Zwei Dinge: Sendung und Dienen. Alle Dienste sind in der Tat Ausdruck ein- und derselben Sendung der Kirche, und sie alle sind Formen des Dienens für andere. Insbesondere möchte ich unterstreichen, dass die Wurzel des Begriffes »ministerium« (Dienst) das Wort »minus« enthält, was »geringer, kleiner« bedeutet. Jesus hat es gesagt: Wer das Sagen hat, soll sich klein machen. Wenn dem nicht so ist, dann verstehst du nicht zu führen. Das ist ein kleines Detail, das aber sehr wichtig ist. Wer Jesus nachfolgt, der hat keine Angst, sich »geringer«, »kleiner« zu machen und den anderen zu dienen. Jesus selbst hat uns das gelehrt: »Wer bei euch groß sein will, der soll euer Diener sein, und wer bei euch der Erste sein will, soll der Sklave aller sein« (Mk 10,43-44). Das ist die wahre Motivation, von der jeder Gläubige beseelt sein muss, wenn er einen kirchlichen Auftrag übernimmt, irgendeine Aufgabe christlichen Zeugnisses in seinem Lebensumfeld: der Wille, den Brüdern und Schwestern zu dienen und in ihnen Christus zu dienen.

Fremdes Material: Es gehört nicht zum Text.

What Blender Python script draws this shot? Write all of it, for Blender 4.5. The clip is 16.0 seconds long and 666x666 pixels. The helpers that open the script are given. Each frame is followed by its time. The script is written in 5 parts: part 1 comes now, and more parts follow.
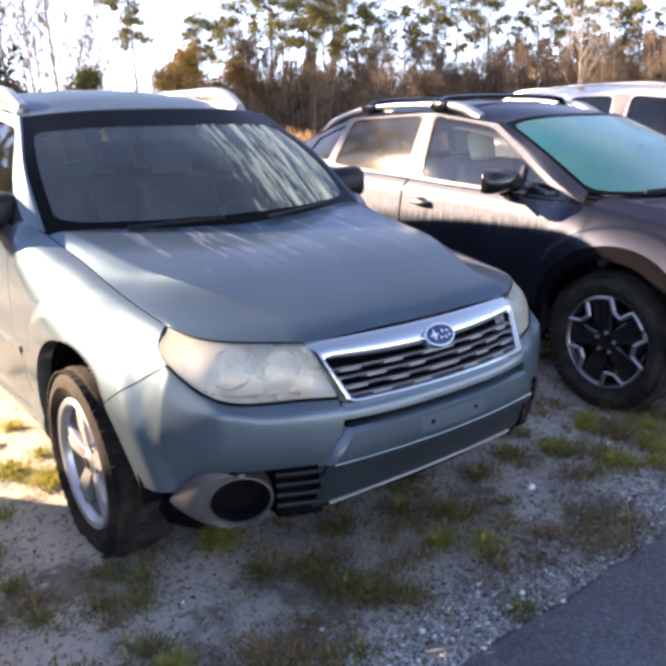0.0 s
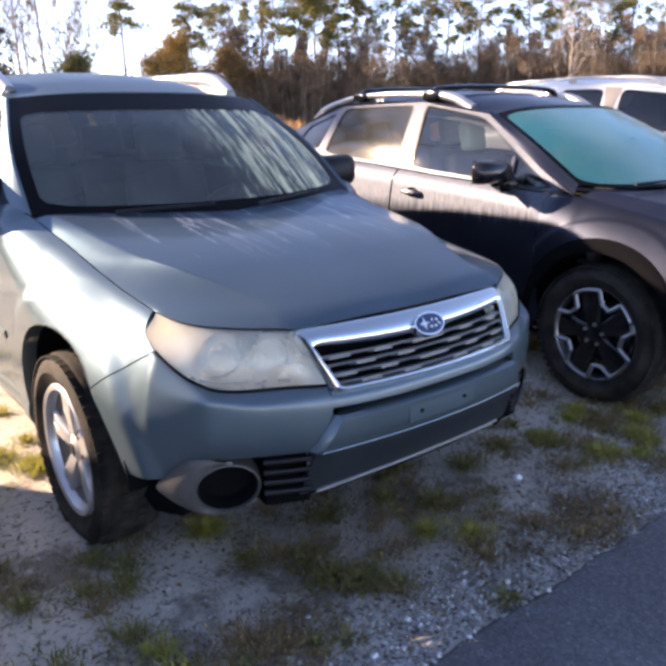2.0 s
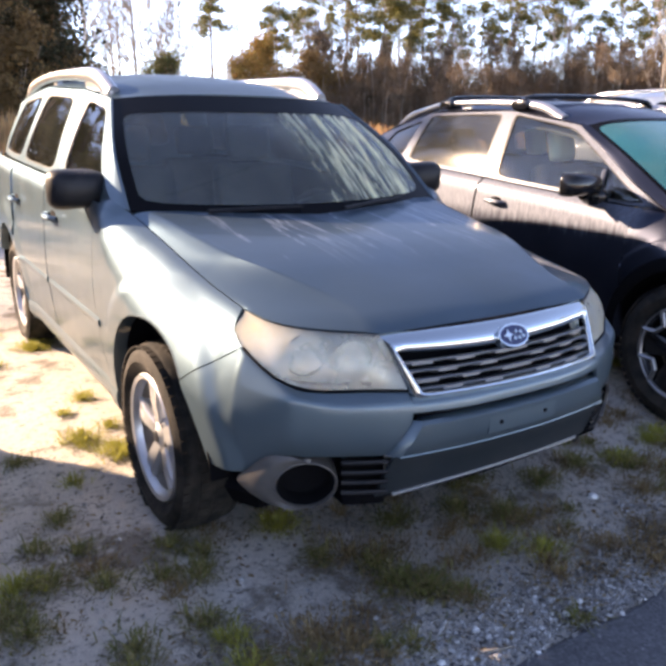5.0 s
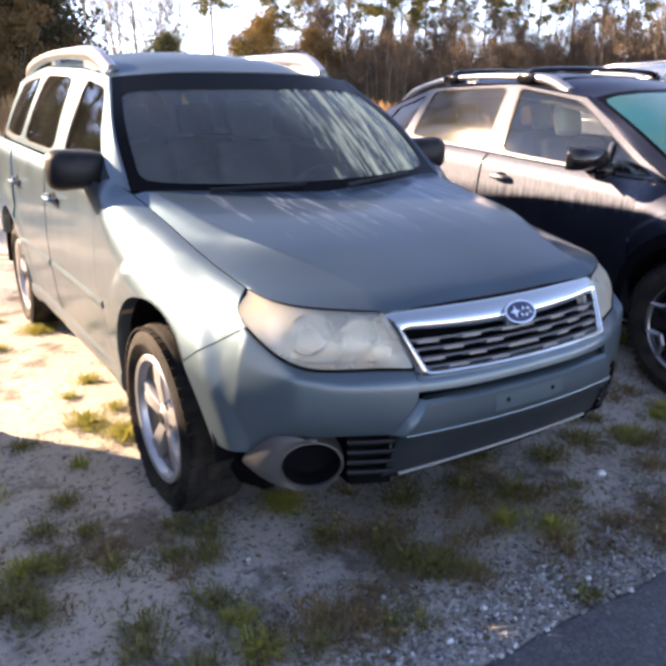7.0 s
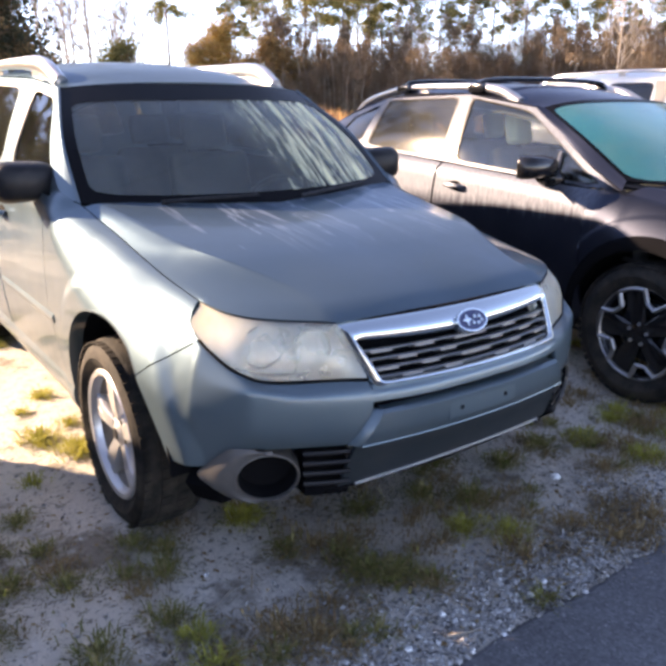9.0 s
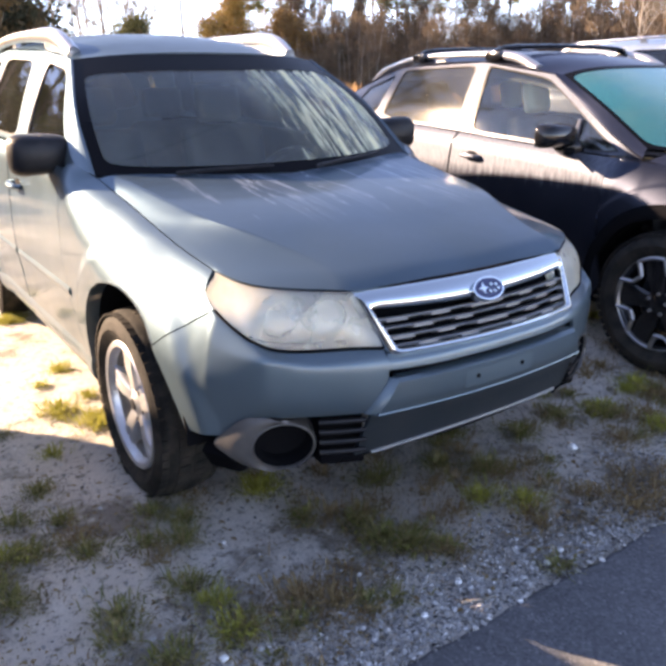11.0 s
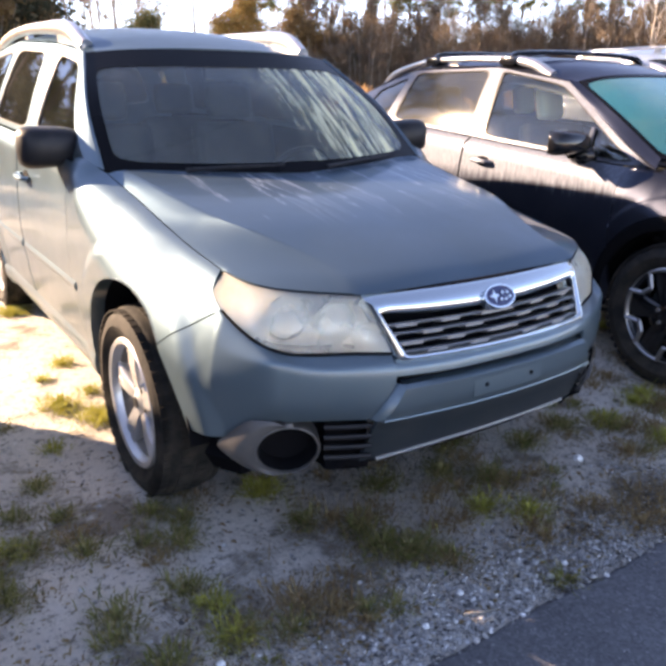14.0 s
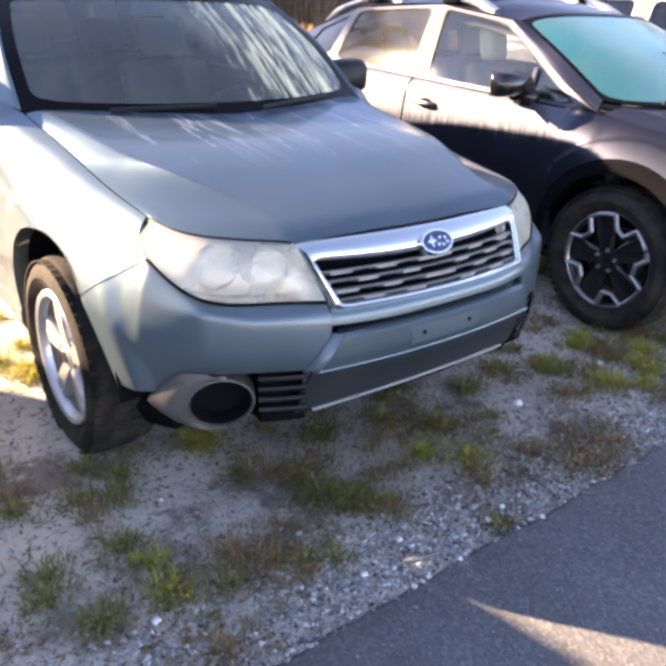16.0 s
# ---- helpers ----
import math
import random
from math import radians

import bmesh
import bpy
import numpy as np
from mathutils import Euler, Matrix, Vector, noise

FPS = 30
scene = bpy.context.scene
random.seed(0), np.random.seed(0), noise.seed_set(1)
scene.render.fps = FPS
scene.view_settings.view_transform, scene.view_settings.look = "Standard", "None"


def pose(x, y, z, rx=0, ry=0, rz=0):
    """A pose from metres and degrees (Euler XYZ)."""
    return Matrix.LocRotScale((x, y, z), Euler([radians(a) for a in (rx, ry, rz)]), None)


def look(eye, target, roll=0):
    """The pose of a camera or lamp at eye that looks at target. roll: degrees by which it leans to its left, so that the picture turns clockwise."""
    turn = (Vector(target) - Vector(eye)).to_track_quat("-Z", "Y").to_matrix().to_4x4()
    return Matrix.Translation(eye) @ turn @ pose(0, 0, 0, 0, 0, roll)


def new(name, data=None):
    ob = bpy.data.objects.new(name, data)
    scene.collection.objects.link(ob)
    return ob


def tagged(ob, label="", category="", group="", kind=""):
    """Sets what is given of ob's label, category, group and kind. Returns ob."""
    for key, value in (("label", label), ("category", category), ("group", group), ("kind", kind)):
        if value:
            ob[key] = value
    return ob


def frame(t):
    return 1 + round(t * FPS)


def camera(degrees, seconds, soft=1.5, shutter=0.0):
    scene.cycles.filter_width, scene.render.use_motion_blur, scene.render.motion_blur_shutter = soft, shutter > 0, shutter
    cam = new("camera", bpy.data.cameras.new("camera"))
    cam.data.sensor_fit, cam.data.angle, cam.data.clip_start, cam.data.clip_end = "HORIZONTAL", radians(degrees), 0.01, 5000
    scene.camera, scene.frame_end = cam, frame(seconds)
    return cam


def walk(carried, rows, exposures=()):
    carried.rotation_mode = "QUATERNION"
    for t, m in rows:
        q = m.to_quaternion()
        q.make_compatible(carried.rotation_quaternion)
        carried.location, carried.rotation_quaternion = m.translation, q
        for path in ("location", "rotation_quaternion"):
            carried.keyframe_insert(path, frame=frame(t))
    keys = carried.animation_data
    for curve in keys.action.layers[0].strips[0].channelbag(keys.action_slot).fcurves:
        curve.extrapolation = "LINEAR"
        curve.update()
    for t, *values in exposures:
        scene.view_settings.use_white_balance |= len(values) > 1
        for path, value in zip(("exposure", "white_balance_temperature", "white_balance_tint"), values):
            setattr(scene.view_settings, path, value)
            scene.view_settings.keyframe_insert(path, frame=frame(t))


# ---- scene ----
cam = camera(49.82, 16.0, soft=3.8)
# seconds, eye, heading (from +y, to the left), pitch and roll in degrees
ROWS = [
    (0, -1.459, -1.372, 1.364, -36.79, -15.70, -1.85),
    (0.5, -1.461, -1.406, 1.360, -37.00, -15.28, -1.50),
    (1, -1.485, -1.382, 1.366, -33.59, -14.49, -2.37),
    (1.5, -1.475, -1.373, 1.365, -34.43, -14.27, -2.32),
    (2, -1.457, -1.361, 1.351, -37.79, -16.44, -0.91),
    (2.5, -1.483, -1.376, 1.355, -37.30, -17.06, 0.31),
    (3, -1.510, -1.373, 1.365, -32.20, -15.72, -0.27),
    (3.5, -1.507, -1.360, 1.364, -32.37, -15.39, 0.21),
    (6, -1.513, -1.360, 1.359, -31.78, -16.67, 0.78),
    (6.5, -1.511, -1.346, 1.357, -30.79, -16.82, -0.14),
    (7, -1.496, -1.343, 1.352, -31.67, -17.75, -0.19),
    (7.5, -1.472, -1.337, 1.339, -33.57, -19.95, -1.08),
    (8, -1.475, -1.334, 1.347, -32.78, -19.51, -0.86),
    (8.5, -1.470, -1.349, 1.355, -33.81, -18.75, -0.93),
    (9, -1.476, -1.354, 1.361, -34.84, -17.15, -0.27),
    (11.5, -1.474, -1.358, 1.336, -33.16, -19.20, -1.06),
    (12, -1.476, -1.377, 1.340, -32.54, -18.01, -0.96),
    (12.5, -1.467, -1.362, 1.335, -32.94, -18.34, -1.03),
    (13, -1.472, -1.354, 1.339, -33.54, -18.77, 0.08),
    (13.5, -1.474, -1.342, 1.337, -33.70, -18.67, 0.77),
    (14, -1.471, -1.324, 1.338, -33.25, -18.95, 0.65),
    (14.5, -1.459, -1.316, 1.335, -34.80, -19.57, 0.91),
    (15, -1.450, -1.317, 1.330, -35.70, -20.67, 0.96),
    (15.5, -1.424, -1.332, 1.322, -38.53, -21.29, 0.55),
    (16, -1.401, -1.304, 1.320, -37.46, -23.03, 1.20),
]


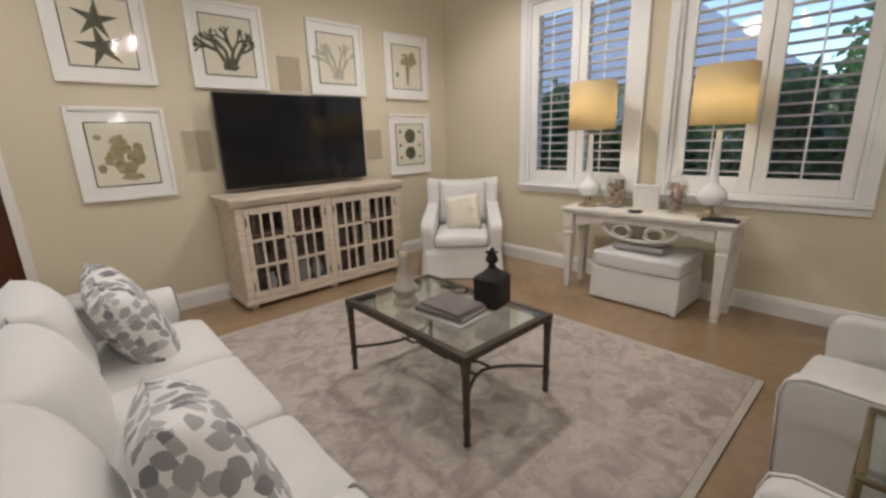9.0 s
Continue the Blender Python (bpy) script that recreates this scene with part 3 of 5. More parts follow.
# sofa along the west side, facing +x; local: x along its length, y forward
def sofa():
    s = thing("sofa", "white camelback sofa with rolled arms and grey piping", "sofa", pose(-2.21, 3.69, 0, 0, 0, -90))
    L, F, B = 1.05, 0.53, -0.46          # half length, front, back
    def crest(u):
        return 0.79 + 0.145 * max(0.0, math.cos(min(1, abs(u) / L) * math.pi / 2)) ** 0.85
    part("base", soft_box(-L + 0.04, L - 0.04, B + 0.04, F - 0.03, 0.15, 0.36, 0.03), LINEN, s, smooth=True)
    bm = bmesh.new()
    n = 40
    rows = []
    for i in range(n + 1):
        u = -L + 2 * L * i / n
        c = crest(u)
        prof = [(B + 0.09, 0.14), (B + 0.05, 0.4), (B, c - 0.14), (B - 0.012, c - 0.05), (B + 0.015, c - 0.01), (B + 0.06, c), (B + 0.105, c - 0.012), (B + 0.13, c - 0.05), (B + 0.16, c - 0.2), (B + 0.22, 0.4), (B + 0.22, 0.14)]
        rows.append([bm.verts.new((u, y, z)) for y, z in prof])
    for a, b in zip(rows, rows[1:]):
        for k in range(len(a) - 1):
            bm.faces.new((a[k], a[k + 1], b[k + 1], b[k]))
        bm.faces.new((a[-1], a[0], b[0], b[-1]))
    bm.faces.new(rows[0]), bm.faces.new(rows[-1])
    back = part("backrest", bm, LINEN, s, smooth=True)
    for off, dz, pm in ((0.012, -0.012, LINEN), (0.133, -0.055, PIPE)):
        part("piping", tube([(-L + 2 * L * i / n, B + off, crest(-L + 2 * L * i / n) + dz) for i in range(n + 1)], 0.0045, 6), pm, back, smooth=True)
    for k in range(3):
        x0 = -L + 0.16 + k * (2 * L - 0.32) / 3
        part("seat_cushion", soft_box(x0 + 0.004, x0 + (2 * L - 0.32) / 3 - 0.004, B + 0.2, F, 0.355, 0.49, 0.05, crown=0.035), LINEN, s, smooth=True)
    for sgn in (-1, 1):
        prof = []
        cx, cz, r = sgn * (L - 0.05), 0.55, 0.105
        prof = [(cx - sgn * 0.085, 0.14), (cx - sgn * 0.085, 0.48)] + [(cx - sgn * r * math.cos(a), cz + r * math.sin(a)) for a in [math.radians(-25 + 15 * i) for i in range(17)]] + [(cx + sgn * 0.055, 0.44), (cx + sgn * 0.045, 0.14)]
        bm = prism(prof, "y", B + 0.12, F - 0.10, 0.012)
        arm = part("arm", bm, LINEN, s)
        part("piping", tube([(u, F - 0.096, z) for u, z in prof], 0.005, 6, True), PIPE, arm, smooth=True)
    for x in (-L + 0.1, L - 0.1):
        part("leg", lathe([(0.018, 0.012), (0.028, 0.03), (0.02, 0.05), (0.034, 0.09), (0.04, 0.14)], 12), PALEW, s, at=pose(x, F - 0.08, 0.0), smooth=True)
        part("leg", lathe([(0.02, 0.0), (0.026, 0.06), (0.034, 0.14)], 10), PALEW, s, at=pose(x, B + 0.12, 0.0), smooth=True)
    return s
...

Nur so wird jeder Getaufte den Sinn seines Lebens entdecken können, wenn er die Freude erlebt, »eine Mission auf dieser Erde« (Evangelii gaudium, 273) zu sein, das heißt berufen, auf unterschiedliche Weise und in verschiedenen Formen, »Licht zu bringen, zu segnen, zu beleben, aufzurichten, zu heilen, zu befreien« (ebd.) und sich begleiten zu lassen.
Liebe Brüder und Schwestern, ich danke euch nochmals für die Arbeit, die ihr im Dienst des heiligen, gläubigen Gottesvolkes tut. Die Muttergottes begleite euch und erwirke euch die Gaben des Heiligen Geistes. Von Herzen segne ich euch, und bitte betet für mich. Danke!